Unfortunately, it is around the middle point of The Maze Runner where the mystery starts to become less intriguing, if only because a sizable chunk of it can be put together. That isn’t to say every detail in the mystery can be nailed, however. It is just that the general mystery as to why they are down in this situation can be nailed. Even with this mild predictability, the movie still carries intrigue, but the reveal found at the end damn near tears all of the positives of the initial start of the story down. It doesn’t help that everything is so serious, despite the movie not really bringing anything thematically to the table.

With yours truly’s thoughts on TMR coming much later than the actual release of the movie, I have heard of the ending being less than satisfactory, and it absolutely is. When the exposition begins, each line only serves to complicate matters, while setting up a sequel, and throwing in a farfetched character appearance that makes no sense whatsoever when only 10 minutes ago matters were bleak for the respective character. Perhaps the ending makes more sense in the book, but it doesn’t translate to the movie.

Thankfully, the bad ending does not mar the generally good acting turned in by the cast. Nothing is really found out about their characters to flesh them out, but their actual thespian work is better than what is often found in the genre. Dylan O’Brien initially looks like the general handsome guy that all of these films seem to have, but he gets chances to prove he isn’t just a handsome face as Thomas. His opposition is Will Poulter, who is the strongest performance-wise in the movie as “Gally,” representing a young man trying to keep order in the wake of the curiosity and change Thomas brings in.

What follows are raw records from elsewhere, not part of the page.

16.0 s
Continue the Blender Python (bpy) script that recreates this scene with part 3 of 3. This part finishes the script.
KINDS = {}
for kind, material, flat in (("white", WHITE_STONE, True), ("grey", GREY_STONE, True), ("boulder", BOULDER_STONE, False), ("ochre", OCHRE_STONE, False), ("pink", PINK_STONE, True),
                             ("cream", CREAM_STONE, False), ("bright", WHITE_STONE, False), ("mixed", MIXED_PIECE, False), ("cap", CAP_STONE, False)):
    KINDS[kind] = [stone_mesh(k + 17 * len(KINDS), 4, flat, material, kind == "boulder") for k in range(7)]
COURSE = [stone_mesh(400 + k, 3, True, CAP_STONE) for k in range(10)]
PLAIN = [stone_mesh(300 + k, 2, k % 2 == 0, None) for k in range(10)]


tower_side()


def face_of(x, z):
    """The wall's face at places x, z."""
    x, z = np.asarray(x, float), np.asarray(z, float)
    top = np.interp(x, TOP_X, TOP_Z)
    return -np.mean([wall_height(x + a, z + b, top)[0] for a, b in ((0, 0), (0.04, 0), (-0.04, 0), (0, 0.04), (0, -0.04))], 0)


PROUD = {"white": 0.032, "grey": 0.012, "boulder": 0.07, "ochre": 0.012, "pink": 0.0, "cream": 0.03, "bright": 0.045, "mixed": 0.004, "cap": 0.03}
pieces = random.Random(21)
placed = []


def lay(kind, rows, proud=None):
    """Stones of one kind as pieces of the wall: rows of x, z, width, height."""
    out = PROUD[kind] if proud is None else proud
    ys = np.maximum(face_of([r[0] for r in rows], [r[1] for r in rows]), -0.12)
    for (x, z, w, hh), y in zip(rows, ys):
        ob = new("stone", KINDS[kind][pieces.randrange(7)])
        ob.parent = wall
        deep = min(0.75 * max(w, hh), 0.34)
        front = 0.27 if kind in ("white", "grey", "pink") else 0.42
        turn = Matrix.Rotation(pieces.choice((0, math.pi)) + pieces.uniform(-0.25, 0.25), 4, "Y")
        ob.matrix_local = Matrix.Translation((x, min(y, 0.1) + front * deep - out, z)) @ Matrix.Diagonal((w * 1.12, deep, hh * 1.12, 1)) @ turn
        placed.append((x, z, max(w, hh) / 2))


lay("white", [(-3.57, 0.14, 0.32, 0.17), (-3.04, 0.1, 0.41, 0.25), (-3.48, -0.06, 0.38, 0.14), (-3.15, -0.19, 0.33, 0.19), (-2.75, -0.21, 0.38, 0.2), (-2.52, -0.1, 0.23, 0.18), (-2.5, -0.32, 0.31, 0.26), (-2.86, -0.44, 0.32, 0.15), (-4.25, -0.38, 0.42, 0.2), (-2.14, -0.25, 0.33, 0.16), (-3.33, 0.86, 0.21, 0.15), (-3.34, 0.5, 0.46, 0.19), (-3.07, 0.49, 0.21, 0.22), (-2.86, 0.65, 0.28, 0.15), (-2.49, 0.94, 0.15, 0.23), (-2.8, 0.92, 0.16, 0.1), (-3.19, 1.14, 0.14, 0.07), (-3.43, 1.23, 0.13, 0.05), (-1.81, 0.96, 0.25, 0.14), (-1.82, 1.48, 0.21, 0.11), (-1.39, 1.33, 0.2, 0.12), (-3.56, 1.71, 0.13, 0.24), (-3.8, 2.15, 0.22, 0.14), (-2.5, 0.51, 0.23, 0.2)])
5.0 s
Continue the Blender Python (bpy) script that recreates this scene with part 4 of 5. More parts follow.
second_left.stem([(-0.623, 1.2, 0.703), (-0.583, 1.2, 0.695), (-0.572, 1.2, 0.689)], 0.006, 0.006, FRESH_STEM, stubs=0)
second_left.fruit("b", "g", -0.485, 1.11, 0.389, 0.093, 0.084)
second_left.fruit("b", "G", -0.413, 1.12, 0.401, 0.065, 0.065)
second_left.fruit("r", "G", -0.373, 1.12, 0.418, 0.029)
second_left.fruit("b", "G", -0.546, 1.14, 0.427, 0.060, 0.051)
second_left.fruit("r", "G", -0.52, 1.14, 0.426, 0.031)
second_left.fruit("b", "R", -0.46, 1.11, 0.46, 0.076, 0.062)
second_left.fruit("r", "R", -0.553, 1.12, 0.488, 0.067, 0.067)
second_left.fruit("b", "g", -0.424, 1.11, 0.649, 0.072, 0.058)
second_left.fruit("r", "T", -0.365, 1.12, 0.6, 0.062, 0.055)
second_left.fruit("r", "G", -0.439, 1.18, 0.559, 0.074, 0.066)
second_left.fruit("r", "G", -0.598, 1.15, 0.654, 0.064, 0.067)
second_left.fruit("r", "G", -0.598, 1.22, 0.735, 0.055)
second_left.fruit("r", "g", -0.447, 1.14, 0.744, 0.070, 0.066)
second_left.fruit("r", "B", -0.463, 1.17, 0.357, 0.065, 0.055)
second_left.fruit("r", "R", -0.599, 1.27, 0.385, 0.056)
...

Some of the others, while sort of interchangeable, are fine, with a kid by the name of Blake Cooper sticking out (for good) because he is so different aesthetically from the rest and has a real emotional core that other characters do not have. The only real weak link is Kaya Scodelario, who comes in midway and doesn’t add anything to the plot except being lifeless with a fading American (?) accent.


With a strong start and a surprisingly good cast, The Maze Runner is a more entertaining watch than most it shares similarities with. The aforementioned problems prevent it from being a very good film instead of one that is just good for its genre, but the fact that it isn’t Twilight or Vampire Academy is a plus.